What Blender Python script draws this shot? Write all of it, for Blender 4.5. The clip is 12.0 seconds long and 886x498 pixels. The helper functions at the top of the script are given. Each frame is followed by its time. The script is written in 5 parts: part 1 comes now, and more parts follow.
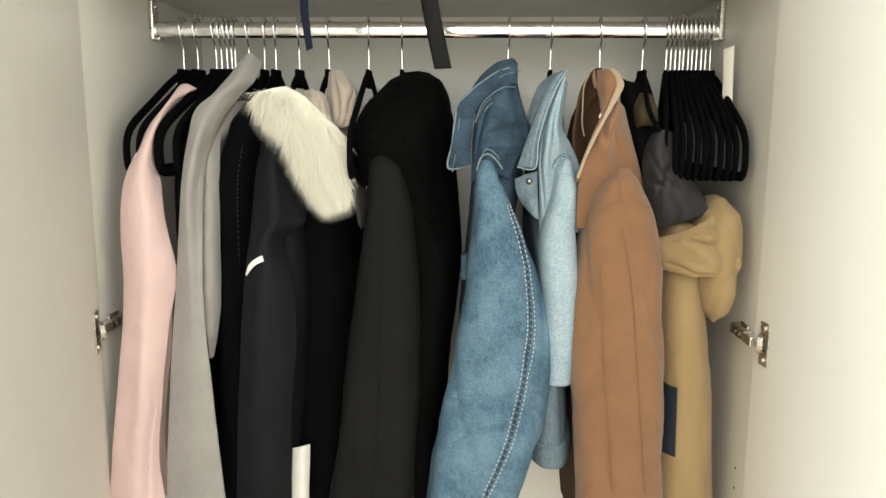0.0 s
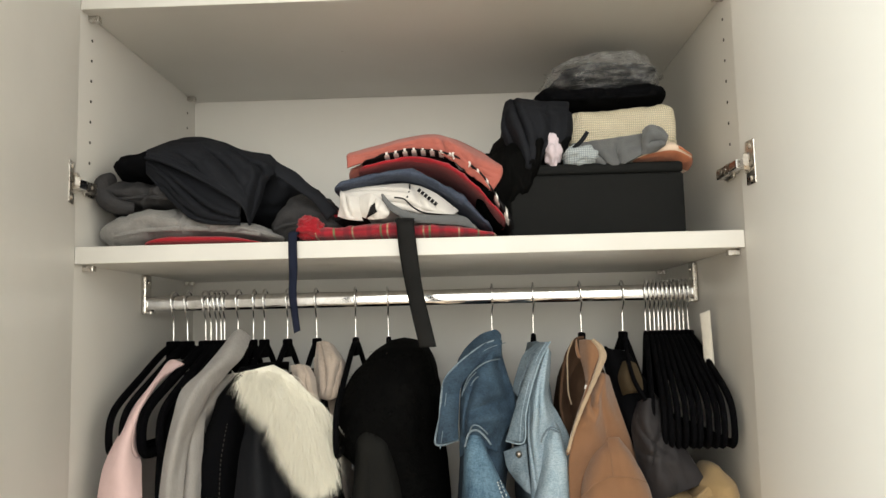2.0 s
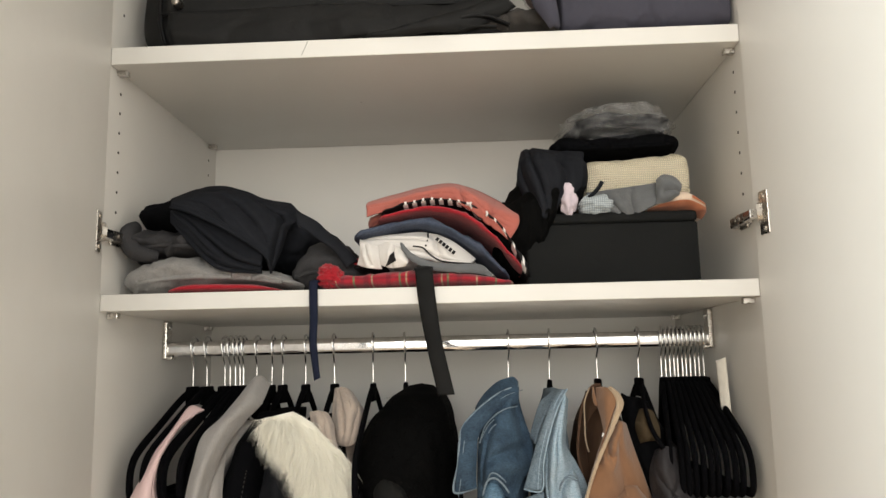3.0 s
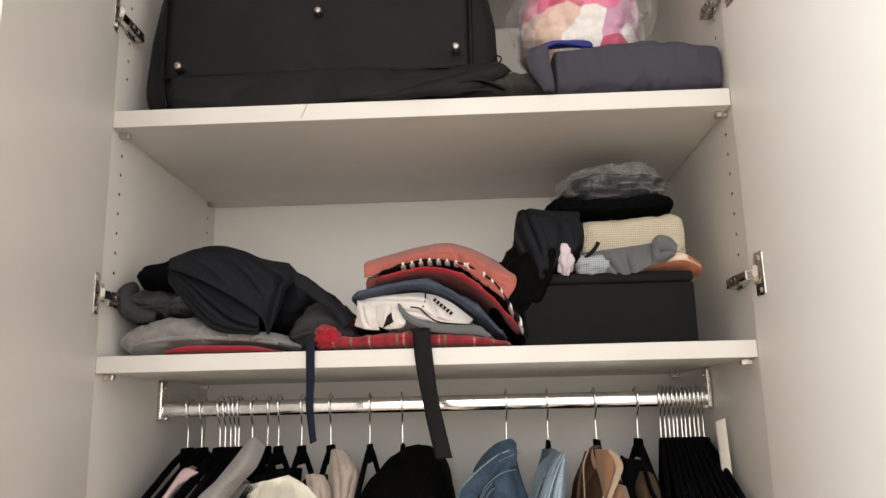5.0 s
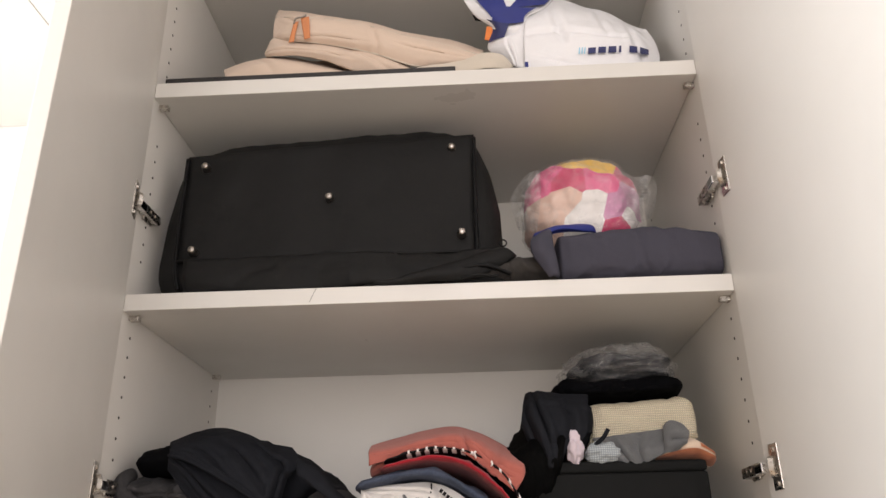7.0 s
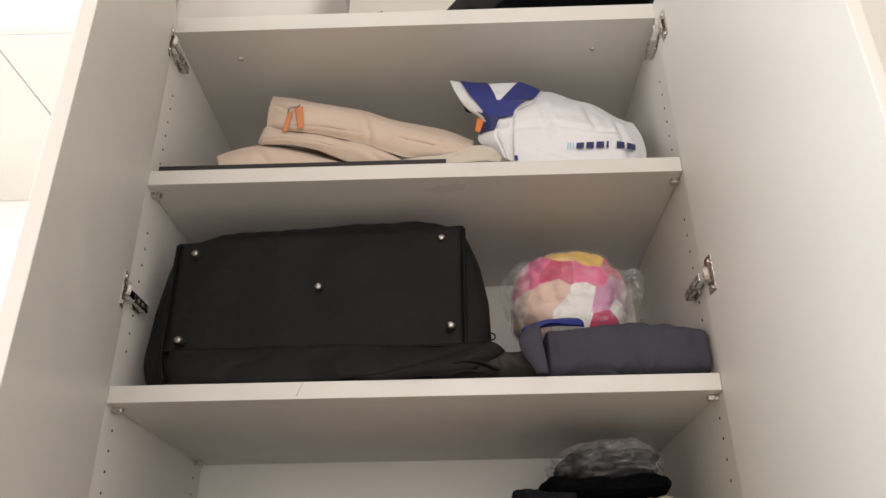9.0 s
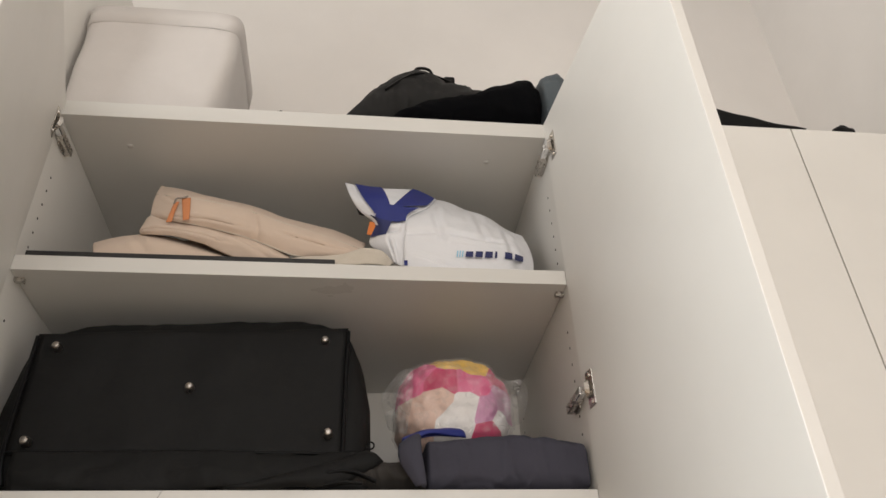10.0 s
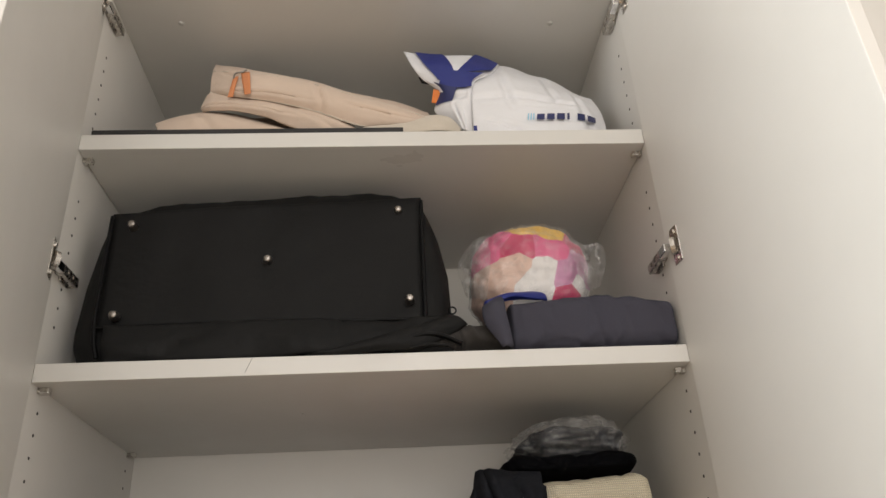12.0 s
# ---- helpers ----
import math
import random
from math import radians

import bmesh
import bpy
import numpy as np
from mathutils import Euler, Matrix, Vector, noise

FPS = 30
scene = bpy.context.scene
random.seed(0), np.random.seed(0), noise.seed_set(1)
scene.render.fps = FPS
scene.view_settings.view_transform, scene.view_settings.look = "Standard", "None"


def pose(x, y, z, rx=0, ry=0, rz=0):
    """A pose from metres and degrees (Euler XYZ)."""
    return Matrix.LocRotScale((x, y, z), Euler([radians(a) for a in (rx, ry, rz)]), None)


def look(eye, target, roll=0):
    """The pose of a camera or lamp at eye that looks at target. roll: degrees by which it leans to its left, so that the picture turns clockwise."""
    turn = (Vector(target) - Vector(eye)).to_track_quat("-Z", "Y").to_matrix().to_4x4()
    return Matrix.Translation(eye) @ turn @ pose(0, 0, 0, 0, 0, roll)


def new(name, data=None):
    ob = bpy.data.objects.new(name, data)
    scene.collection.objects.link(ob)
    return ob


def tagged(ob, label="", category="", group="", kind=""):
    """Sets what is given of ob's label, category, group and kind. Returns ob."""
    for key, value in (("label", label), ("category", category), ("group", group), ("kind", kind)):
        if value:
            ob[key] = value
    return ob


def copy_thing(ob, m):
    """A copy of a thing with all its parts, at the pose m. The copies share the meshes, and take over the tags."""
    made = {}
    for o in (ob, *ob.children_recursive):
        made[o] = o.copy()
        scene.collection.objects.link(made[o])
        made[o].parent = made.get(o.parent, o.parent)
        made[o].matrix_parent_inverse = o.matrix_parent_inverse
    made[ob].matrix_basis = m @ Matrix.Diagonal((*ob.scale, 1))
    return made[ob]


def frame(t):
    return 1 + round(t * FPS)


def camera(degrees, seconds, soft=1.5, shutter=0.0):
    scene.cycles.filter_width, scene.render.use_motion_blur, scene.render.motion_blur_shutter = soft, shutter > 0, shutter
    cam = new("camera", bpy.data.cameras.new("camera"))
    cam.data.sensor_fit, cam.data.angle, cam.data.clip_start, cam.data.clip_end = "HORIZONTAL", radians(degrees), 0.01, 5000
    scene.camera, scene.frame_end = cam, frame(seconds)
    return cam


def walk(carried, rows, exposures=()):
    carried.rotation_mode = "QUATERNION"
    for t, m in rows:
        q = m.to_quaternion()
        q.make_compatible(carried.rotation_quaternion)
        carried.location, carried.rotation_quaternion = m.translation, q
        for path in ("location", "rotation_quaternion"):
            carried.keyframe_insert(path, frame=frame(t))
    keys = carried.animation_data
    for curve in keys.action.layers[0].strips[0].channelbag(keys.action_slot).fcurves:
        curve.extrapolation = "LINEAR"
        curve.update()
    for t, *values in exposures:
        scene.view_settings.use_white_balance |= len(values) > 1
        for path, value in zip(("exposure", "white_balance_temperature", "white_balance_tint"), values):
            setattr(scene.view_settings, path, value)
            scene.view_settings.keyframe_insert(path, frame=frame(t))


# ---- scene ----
cam = camera(59.9, 12.0)
PATH = [
    (0, (0.081, -1.091, 1.277), (-0.009, 0.878, 0.942), 0.3),
    (0.5, (0.083, -1.089, 1.289), (-0.017, 0.891, 1.026), 0.1),
    (1, (0.085, -1.093, 1.319), (-0.007, 0.904, 1.263), -0.4),
    (1.5, (0.086, -1.092, 1.357), (0.022, 0.903, 1.473), -0.9),
    (2, (0.087, -1.092, 1.374), (0.027, 0.897, 1.573), -1.3),
    (2.5, (0.082, -1.101, 1.384), (0.014, 0.881, 1.638), -1.5),
    (3, (0.076, -1.113, 1.388), (-0.007, 0.864, 1.684), -1.2),
    (5, (0.077, -1.12, 1.406), (0.004, 0.834, 1.825), -1.3),
    (5.5, (0.073, -1.13, 1.408), (-0.012, 0.817, 1.857), -1.2),
    (6, (0.068, -1.128, 1.421), (-0.025, 0.804, 1.931), -1.0),
    (6.5, (0.069, -1.13, 1.448), (-0.012, 0.77, 2.066), -1.1),
    (7, (0.077, -1.142, 1.469), (0.003, 0.703, 2.237), -1.2),
    (7.2, (0.075, -1.148, 1.477), (0.001, 0.677, 2.291), -1.2),
    (8.8, (0.076, -1.168, 1.518), (0.012, 0.618, 2.4165), -0.9),
    (9, (0.076, -1.17, 1.521), (0.039, 0.614, 2.425), -0.9),
    (9.5, (0.086, -1.158, 1.522), (0.211, 0.561, 2.536), -1.5),
    (10, (0.096, -1.156, 1.527), (0.322, 0.478, 2.659), -2.6),
    (10.5, (0.097, -1.154, 1.527), (0.34, 0.462, 2.68), -3.3),
    (11, (0.096, -1.142, 1.519), (0.327, 0.487, 2.657), -3.5),
    (11.5, (0.075, -1.134, 1.512), (0.269, 0.543, 2.585), -3.9),
    (12, (0.031, -1.086, 1.494), (0.171, 0.685, 2.413), -3.3),
]
EXPOSURES = [(0, 1.02, 6500, 0), (2.5, 0.62, 6500, 6), (5.5, 0.53, 6500, 13), (7.2, 0.3, 6500, 16), (9, 0.1, 6500, 13), (10.5, -0.22, 6500, 11), (11.5, -0.2, 6500, 9), (12, 0.02, 6500, 11)]
walk(cam, [(t, look(eye, target, roll)) for t, eye, target, roll in PATH], EXPOSURES)

# ---- world and light ----
world = bpy.data.worlds.new("world")
scene.world = world
world.use_nodes = True
wn = world.node_tree.nodes
sky = wn.new("ShaderNodeTexSky")
sky.sky_type, sky.sun_disc = "NISHITA", False
sky.sun_elevation, sky.sun_rotation = radians(38), radians(200)
wn["Background"].inputs[1].default_value = 0.1
world.node_tree.links.new(sky.outputs[0], wn["Background"].inputs[0])

# daylight from the two windows: the side one a little cooler
LAMPS = (((-1.88, -0.82, 2.05), (0.0, -0.82, 2.05), 1.1, 2.6, 60, (0.95, 0.98, 0.96)), ((0.25, -2.98, 2.1), (0.25, 0.0, 2.1), 1.5, 2.5, 38, (1.0, 0.945, 0.88)))
for eye, aim, wide, high, power, tone in LAMPS:
    lamp = new("window_light", bpy.data.lights.new("window_light", "AREA"))
    lamp.data.shape, lamp.data.size, lamp.data.size_y = "RECTANGLE", wide, high
    lamp.data.energy, lamp.data.color = power, tone
    lamp.matrix_world = look(eye, aim)

# ---- materials ----


def mat_base(name, rough=0.6, metal=0.0):
    m = bpy.data.materials.new(name)
    m.use_nodes = True
    b = m.node_tree.nodes["Principled BSDF"]
    b.inputs["Roughness"].default_value, b.inputs["Metallic"].default_value = rough, metal
    return m, m.node_tree.nodes, m.node_tree.links, b


def coords(n, l, scale=(1, 1, 1)):
    tc, mp = n.new("ShaderNodeTexCoord"), n.new("ShaderNodeMapping")
    mp.inputs["Scale"].default_value = scale
    l.new(tc.outputs["Object"], mp.inputs[0])
    return mp.outputs[0]


def noise_node(n, l, vec, scale, detail=4.0, rough=0.6):
    t = n.new("ShaderNodeTexNoise")
    t.inputs["Scale"].default_value, t.inputs["Detail"].default_value, t.inputs["Roughness"].default_value = scale, detail, rough
    l.new(vec, t.inputs["Vector"])
    return t.outputs["Fac"]


def remap(n, l, v, a, b, c=0.0, d=1.0):
    r = n.new("ShaderNodeMapRange")
    for i, x in enumerate((a, b, c, d)):
        r.inputs[i + 1].default_value = x
    l.new(v, r.inputs[0])
    return r.outputs[0]


def mixed(n, l, fac, a, b, blend="MIX"):
    m = n.new("ShaderNodeMix")
    m.data_type, m.blend_type = "RGBA", blend
    for sock, v in ((m.inputs[0], fac), (m.inputs[6], a), (m.inputs[7], b)):
        if isinstance(v, (int, float)):
            sock.default_value = v
        elif isinstance(v, tuple):
            sock.default_value = (*v[:3], 1)
        else:
            l.new(v, sock)
    return m.outputs[2]


def bumped(n, l, b, height, strength, dist=0.001):
    bp = n.new("ShaderNodeBump")
    bp.inputs["Strength"].default_value, bp.inputs["Distance"].default_value = strength, dist
    l.new(height, bp.inputs["Height"])
    l.new(bp.outputs[0], b.inputs["Normal"])


def times_col(c, k):
    return tuple(min(1.0, x * k) for x in c)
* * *
- _THE TASK_: Transcribe precisely the lines between the one that contains "carried.keyframe_insert(path, frame=frame(t))" and the one that contains "scene.view_settings.keyframe_insert(path, frame=frame(t))", counting those two lines as part of the range.

- _WRITTEN ANSWER_:
            carried.keyframe_insert(path, frame=frame(t))
    keys = carried.animation_data
    for curve in keys.action.layers[0].strips[0].channelbag(keys.action_slot).fcurves:
        curve.extrapolation = "LINEAR"
        curve.update()
    for t, *values in exposures:
        scene.view_settings.use_white_balance |= len(values) > 1
        for path, value in zip(("exposure", "white_balance_temperature", "white_balance_tint"), values):
            setattr(scene.view_settings, path, value)
            scene.view_settings.keyframe_insert(path, frame=frame(t))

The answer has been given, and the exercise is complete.